Tarek is an outgoing soul who plays the African drum and introduces Walter to the instrument. At first hesitantly, then with more abandon, the professor lets his fingers do the talking.

“Don’t think about it,” Tarek advises. “Thinking just screws it up.”

McCarthy’s excellent screenplay pivots on Tarek’s arrest and the revelation that he and Zainab are illegals. Energized by concern for his new friend, Walter hires an immigration lawyer lest Tarek become just one more nameless cog in an impersonal legal machine.

A late but important arrival on the scene is Tarek’s worried mother, Mouna (Hiam Abbass), a luminous woman who arrives from Michigan and lives with Walter while her son’s case grinds through the system.

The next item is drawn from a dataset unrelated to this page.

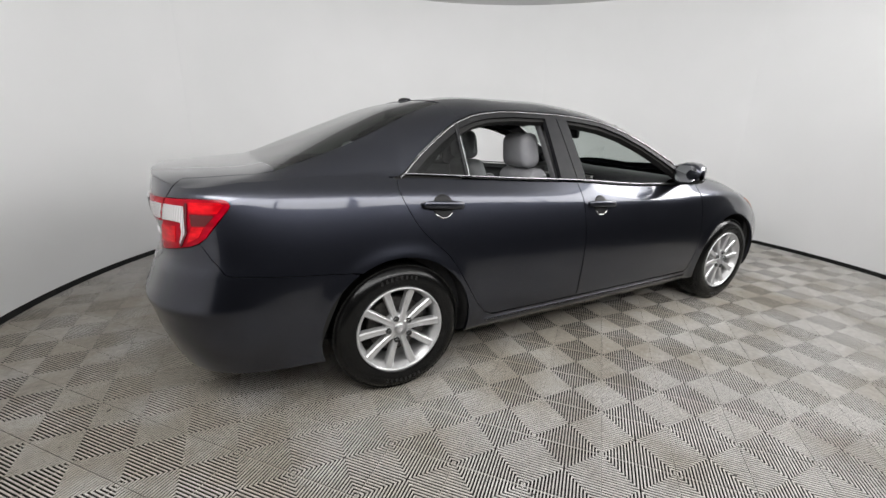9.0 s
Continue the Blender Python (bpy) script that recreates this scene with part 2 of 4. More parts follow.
def lathe(bm, profile, steps, m=Matrix(), closed=False):
    """Turns (radius, along) pairs round the local y axis."""
    rings = []
    for i in range(steps):
        a = 2 * math.pi * i / steps
        rings.append([bm.verts.new(m @ Vector((r * math.sin(a), h, r * math.cos(a)))) for r, h in profile])
    n = len(profile)
    for i in range(steps):
        p, q = rings[i], rings[(i + 1) % steps]
        for j in range(n if closed else n - 1):
            k = (j + 1) % n
            bm.faces.new((p[j], p[k], q[k], q[j]))


def tube(bm, pts, radius, sides=8, flat=1.0, up=Vector((0, 0, 1))):
    """Sweeps a round (or flattened) section along points."""
    pts = [Vector(p) for p in pts]
    rings = []
    for i, p in enumerate(pts):
        d = (pts[min(i + 1, len(pts) - 1)] - pts[max(i - 1, 0)]).normalized()
        a = d.cross(up)
        a = a.normalized() if a.length > 1e-4 else Vector((1, 0, 0))
        b = a.cross(d)
        rr = radius[i] if isinstance(radius, (list, tuple)) else radius
        rings.append([bm.verts.new(p + a * (rr * flat * math.cos(2 * math.pi * k / sides)) + b * (rr * math.sin(2 * math.pi * k / sides))) for k in range(sides)])
    for p, q in zip(rings, rings[1:]):
        for k in range(sides):
            bm.faces.new((p[k], p[(k + 1) % sides], q[(k + 1) % sides], q[k]))
    bm.faces.new(rings[0][::-1])
    bm.faces.new(rings[-1])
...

Learning that Tarek may be transferred without warning to one of several prisons for illegals scattered around the country, Mouna can only shudder at the memory of how her late journalist husband spent nearly a decade in prison.

“Just like Syria,” she observes.

At times “The Visitor” flirts with becoming a “problem picture,” the problem in this case being the plight of illegals like Tarek. But while McCarthy generates a good deal of indignation over the issue, he never loses sight of the film’s core, which is Walter.

In his first starring role after an acting career of 30 years, Jenkins does the near impossible by taking a man who hides his emotions and letting us see what’s going on beneath that bland exterior.

Jenkins has only one big scene — late in the film Walter goes ballistic at the impersonal cruelty of Tarek’s situation — yet he delivers an astonishingly rich performance, packed with insight, humor and feeling. It’s a performance of tiny grace notes that add up to an overwhelming whole.

The real subject here isn’t post-9/11 xenophobia but rather friendship, how it changes us, heals us and how the arbitrary intrusion of outside forces — in this case a government unconcerned with the fates of individuals — both threatens and strengthens us.